If you get an error here that says failed to check server version: Get https://192.168.1.20:6443/version: x509: certificate has expired or is not yet valid
check the date on both servers. I ran into this and it was because the date was incorrect for the node that was trying to join the cluster.

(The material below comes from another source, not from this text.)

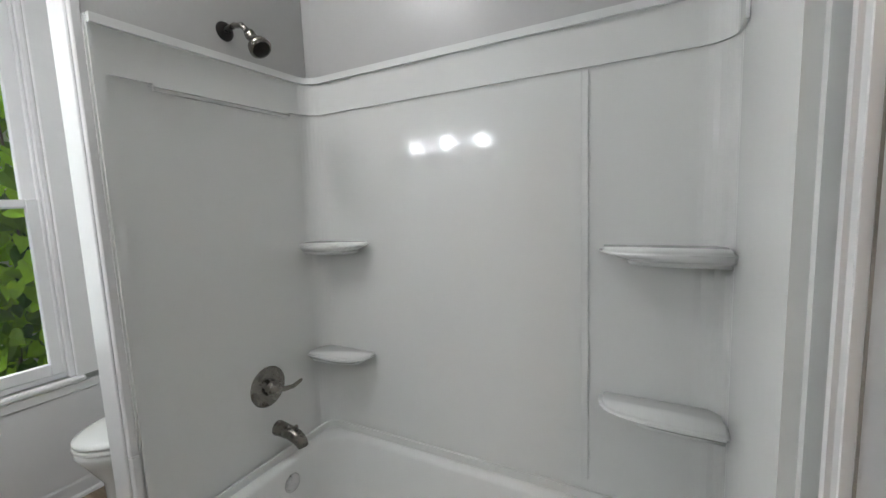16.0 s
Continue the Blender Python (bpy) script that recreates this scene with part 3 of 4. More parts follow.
# bedroom door, swung right back against the wall
door = thing("door_1", "white six-panel wooden door swung open against the wall", "door", (0.026, -1.500, 0.010), -90 + 6.3, kind="structure")
panel_door(door, 0.785, 2.005, 0.036, [(0.225, 0.402), (0.522, 0.70), (0.82, 0.997), (1.118, 1.296), (1.415, 1.593), (1.712, 1.89)], 0.108, DOORP)
for s in (-1, 1):
    pl = part("lock_plate", boxes((0.695, 0.735, min(s * 0.018, s * 0.022), max(s * 0.018, s * 0.022), 0.75, 0.95), bevel=0.0015), IRON, door, "black iron lock plate")
    part("door_knob", lathe_x(KNOB, 0.715, s * 0.021, 0.905, s, axis="y"), IRON, door, "black iron door knob", smooth=True)
part("latch_plate", boxes((0.7845, 0.787, -0.011, 0.011, 0.83, 0.96), bevel=0.0008), DOORP, door, "painted latch plate")
for z in (0.28, 1.72):
    part("hinge", boxes((-0.012, 0.0, 0.004, 0.02, z, z + 0.09), bevel=0.004), TRIM, door, "painted hinge")

# bathroom door, swung into the bathroom
bdoor = thing("door_2", "white panelled bathroom door standing open, with brass knobs", "door", (-1.512, 0.376, 0.012), 186, kind="structure")
panel_door(bdoor, 0.70, 1.94, 0.035, [(0.22, 0.42), (0.53, 0.76), (1.05, 1.28), (1.38, 1.60), (1.68, 1.83)], 0.105, DOORP)
SQK = [(0.0, 0.0), (0.026, 0.0), (0.024, 0.006), (0.011, 0.010), (0.009, 0.022), (0.012, 0.032), (0.018, 0.036), (0.026, 0.040), (0.027, 0.066), (0.020, 0.072), (0.0, 0.073)]
for s in (-1, 1):
    part("door_knob", lathe_x(SQK, 0.645, s * 0.0175, 0.965, s, axis="y"), BRASS, bdoor, "worn brass door knob", smooth=True)

# carpeted room's door, open against its east wall
rdoor = thing("door_3", "pale grey door standing open with a dark knob", "door", (-0.262, 2.245, 0.016), 87, kind="structure")
panel_door(rdoor, 0.74, 1.98, 0.035, [(0.22, 0.42), (0.53, 0.76), (1.05, 1.28), (1.38, 1.60), (1.68, 1.85)], 0.105, GREYP)
for s in (-1, 1):
    part("door_knob", lathe_x(KNOB, 0.68, s * 0.0175, 0.935, s, axis="y"), IRON, rdoor, "dark door knob", smooth=True)

# closed closet door
cdoor = thing("door_4", "closed plain white closet door with a brass knob", "door", (-1.398, -1.3925, 0.008), -90, kind="structure")
part("leaf", boxes((0.0, 0.485, -0.018, 0.018, 0, 1.945), bevel=0.003), DOORP, cdoor)
part("door_knob", lathe_x(KNOB, 0.43, 0.018, 0.92, 1, axis="y"), BRASS, cdoor, "brass door knob", smooth=True)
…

$ kubectl get nodes -o wide
NAME STATUS AGE VERSION EXTERNAL-IP OS-IMAGE KERNEL-VERSION
k8smaster Ready 59m v1.6.3 <none> CentOS Linux 7 (Core) 3.10.0-514.16.1.el7.x86_64
k8snode1 Ready 34m v1.6.3 <none> CentOS Linux 7 (Core) 3.10.0-514.16.1.el7.x86_64
k8snode2 Ready 13m v1.6.3 <none> CentOS Linux 7 (Core) 3.10.0-514.16.1.el7.x86_64
Final Notes
I ran into quite a few issues getting this cluster running. The first issue was on me, since I was installing Docker via an older Ansible role that downloaded an install script. Turns out that this would not work at all, and once I installed Docker via EPEL it worked just fine. The second major issue was the Pod Network. As I previously mentioned I tried a lot of the different Pod Networks to varying success until I got Weave to work. Both Fluent and Calico seemed to work initially. Calico had an issue with the firewall (or so it seemed since connections failed between the nodes). Fluent worked up until it was time to install and run the Dashboard pod, at which point I continuelly got an error message about the network being unreachable.
All in all it wasn’t that bad of an installation and I now have a fully functional Kubernetes cluster behind my firewall running on KVM/libvirt.